Chelsea were 1-0 up against Sean Dyche’s relegation-threatened team before Matic was sent off in the 69th minute for shoving Ashley Barnes after an ugly challenge by the Burnley forward.

Eleven minutes later Ben Mee equalised. Mourinho said the match would not have been drawn if the referee had not turned down two penalty appeals and had punished Barnes for two tackles that Mourinho suggested were worthy of red cards.

After saying he did not wish to speak at length about the decisions, Mourinho said: “I prefer just to say that this game had four crucial moments: minutes 30, 33, 43 and 69. This is story of the game. I cannot comment because it is difficult for me not to say the truth.”
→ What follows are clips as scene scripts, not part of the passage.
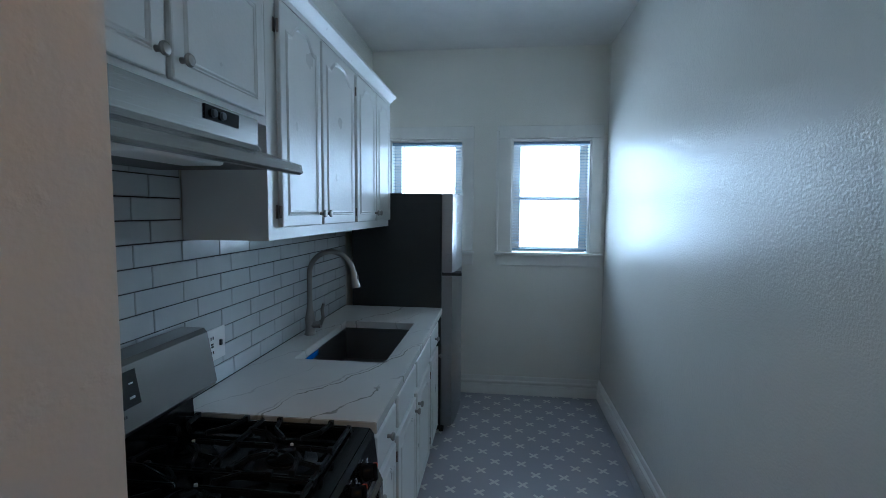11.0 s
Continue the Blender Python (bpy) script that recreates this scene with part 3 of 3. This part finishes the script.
CF = 1.520
UNITS = [(2.370, 2.742, "white painted base cabinet with a drawer and one door"), (2.743, 3.714, "white painted sink cabinet with two false drawers and doors"), (3.715, 4.145, "white painted base cabinet beside the fridge")]
units = []
for xa, xb, lab in UNITS:
    u = thing("base_cabinet", ((xa + xb) / 2, 1.85, 0), lab, "cabinet", "kitchen base cabinets")
    for nm, span in (("side_panel", (xa, CF, .098, xa + .02, 2.188, .888)), ("side_panel", (xb - .02, CF, .098, xb, 2.188, .888)), ("bottom_panel", (xa + .02, CF + .001, .098, xb - .02, 2.188, .118)),
                     ("back_panel", (xa + .02, 2.17, .118, xb - .02, 2.188, .888)), ("stile", (xa + .02, CF, .118, xa + .09, CF + .02, .888)), ("stile", (xb - .09, CF, .118, xb - .02, CF + .02, .888)),
                     ("rail", (xa + .09, CF, .655, xb - .09, CF + .02, .708)), ("rail", (xa + .09, CF, .828, xb - .09, CF + .02, .888))):
        boxes(nm, CAB, [span], u)
    if xb - xa > .8:
        boxes("stile", CAB, [(3.17, CF, .118, 3.25, CF + .019, .655)], u)
        boxes("stile", CAB, [(3.17, CF, .708, 3.25, CF + .019, .828)], u)
    boxes("toe_kick", CAB, [(xa, CF + .065, 0, xb, CF + .085, .097)], u)
    units.append(u)
drawer_front(units[0], 2.412, 2.715, .698, .832, CF)
cab_door(units[0], 2.400, 2.715, .090, .665, CF, (2.425, .605), 2.715)
drawer_front(units[1], 2.768, 3.190, .698, .838, CF, False)
drawer_front(units[1], 3.230, 3.704, .698, .838, CF, False)
cab_door(units[1], 2.768, 3.196, .090, .665, CF, (3.168, .600), 2.768)
cab_door(units[1], 3.234, 3.702, .090, .665, CF, (3.262, .600), 3.702)
drawer_front(units[2], 3.735, 4.105, .698, .838, CF)
cab_door(units[2], 3.765, 4.105, .090, .665, CF, (4.078, .605), 3.765)

# worktop with the sink cut-out
SX0, SX1, SY0, SY1 = 2.917, 3.668, 1.597, 2.024
ct = thing("worktop", (3.24, 1.84, .89), "white quartz worktop with grey veins and a sink cut-out", "worktop")
bm = bmesh.new()
ring_slab(bm, (2.322, 1.479, 4.150, 2.186), (SX0, SY0, SX1, SY1), 'z', .889, .930)
part("slab", bm, QUARTZ, ct)

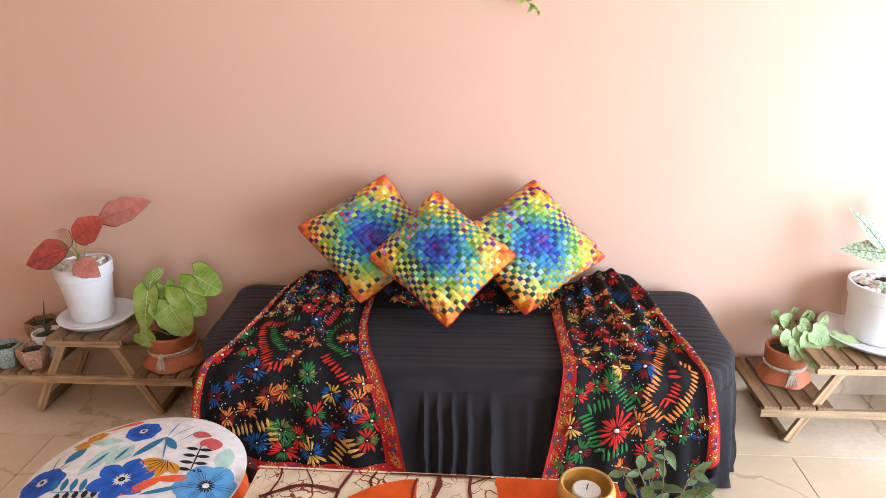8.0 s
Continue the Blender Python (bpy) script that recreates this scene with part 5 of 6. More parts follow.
def big_vine(x, y, pts, leaves, label, scale=0.94):
    ob = thing("hanging_vine", (x, y, 3.3), label, "hanging vine", "vines outside the window")
    line = ease([(px - x, 0.0, pz - 3.3) for px, pz in pts], 6)
    s = Shape()
    s.tube(line, 0.0022, 5, 0.001)
    part("stem", s, VINE_STEM, ob)
    for k in range(leaves):
        t = 0.25 + 0.75 * (k + ro.random()) / leaves
        f = t * (len(line) - 1)
        j = min(int(f), len(line) - 2)
        root = line[j].lerp(line[j + 1], f - j)
        p = root + V((ro.uniform(-0.075, 0.075), ro.uniform(-0.05, 0.05), ro.uniform(-0.05, 0.01)))
        L_ = ro.uniform(0.052, 0.084) * scale
        d = V((ro.uniform(-1, 1), ro.uniform(-0.3, 0.1), ro.uniform(-0.9, 0.25)))
        s = Shape()
        s.leaf((0, 0, 0), d, (ro.uniform(-0.5, 0.5), -1, ro.uniform(-0.3, 0.6)), L_, L_ * 0.68, "oval", 0.15, 0.15, 8)
        s.tube([(0, 0, 0), tuple((root - p) * 0.5 + V((0, 0, 0.008))), tuple(root - p)], 0.0008, 3)
        part("leaf", s, OUT_LEAF, ob, smooth=True, place=Matrix.Translation(p))
    return ob


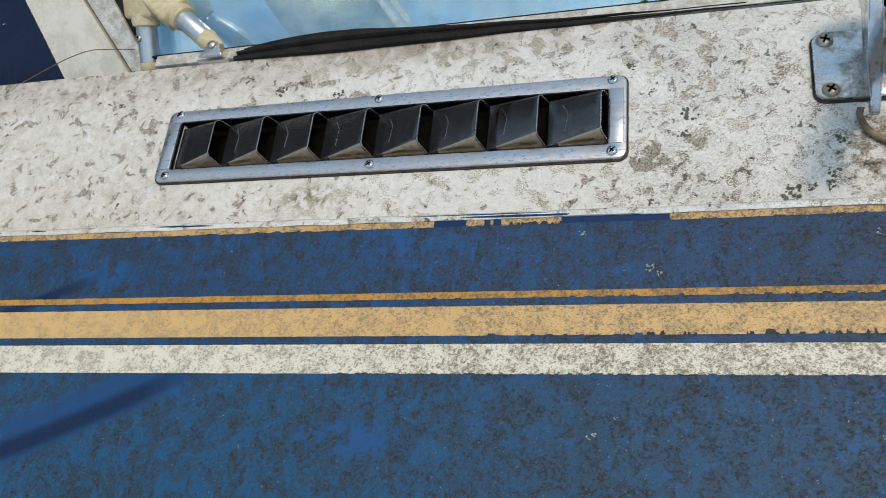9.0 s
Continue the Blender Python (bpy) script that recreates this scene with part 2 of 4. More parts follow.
    # fresh blue where grime has been knocked off
    for x, y, rx, ry in ((0.3245, 0.165, 0.009, 0.013), (-0.02, 0.175, 0.03, 0.02), (-0.03, 0.054, 0.045, 0.014), (0.412, 0.160, 0.007, 0.016), (0.286, 0.069, 0.0035, 0.013),
                         (0.430, 0.052, 0.004, 0.016), (0.586, 0.066, 0.006, 0.024), (0.49, 0.172, 0.022, 0.012), (0.62, 0.17, 0.05, 0.03), (0.75, 0.16, 0.06, 0.03),
                         (-0.234, 0.158, 0.022, 0.014), (-0.16, 0.078, 0.03, 0.012)):
        col = g.mix(g.math("MULTIPLY", g.spot(x, y, rx, ry, 0.5), g.step(mid, 0.43, 0.57, 0.95, 0.08)), col, (0.008, 0.078, 0.212))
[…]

That referred, respectively, to a tackle by Barnes on Branislav Ivanovic that drew no reaction from the referee; Michael Kightly blocking an Ivanovic shot with his arm in the box, which the referee apparently did not consider deliberate handball; Diego Costa falling in the box under pressure from Jason Shackell; and Barnes catching Matic halfway up the Serb’s shin and provoking the retaliation that led to the Chelsea’s player’s dismissal.

Mourinho did not defend Matic’s reaction but suggested that Barnes should not have been on the pitch to make the tackle. He also invited comparisons between Barnes’s tackle and the clash between Diego Costa and Liverpool’s Emre Can last month that led to the Chelsea striker being suspended for a stamp.

“Minute 69 [Matic’s shove on Barnes] has a big relation with minute 30,” said Mourinho. “The player, if I can call him a player, who was involved in minute 30, normally in minute 31 he should be in the shower. No minute 69 if the person in charge does the things in the proper way in minute 30.

“A couple of weeks ago when I was here after the Liverpool game, I knew already that the ‘Diego crimes’ were going to be on and on and on. Compare ‘Diego’s crimes’ with what happened today.”

Mourinho scoffed at the idea of Chelsea appealing against Matic’s dismissal. “Have you ever seen Chelsea win an appeal?”

The Burnley manager, Sean Dyche, professed to being “absolutely flummoxed” by Mourinho’s suggestion that decisions had more to do with the result than Burnley’s performance but said he would study all four incidents. “We’ve had decisions go against us this season. If some went for us today, c’est la vie.”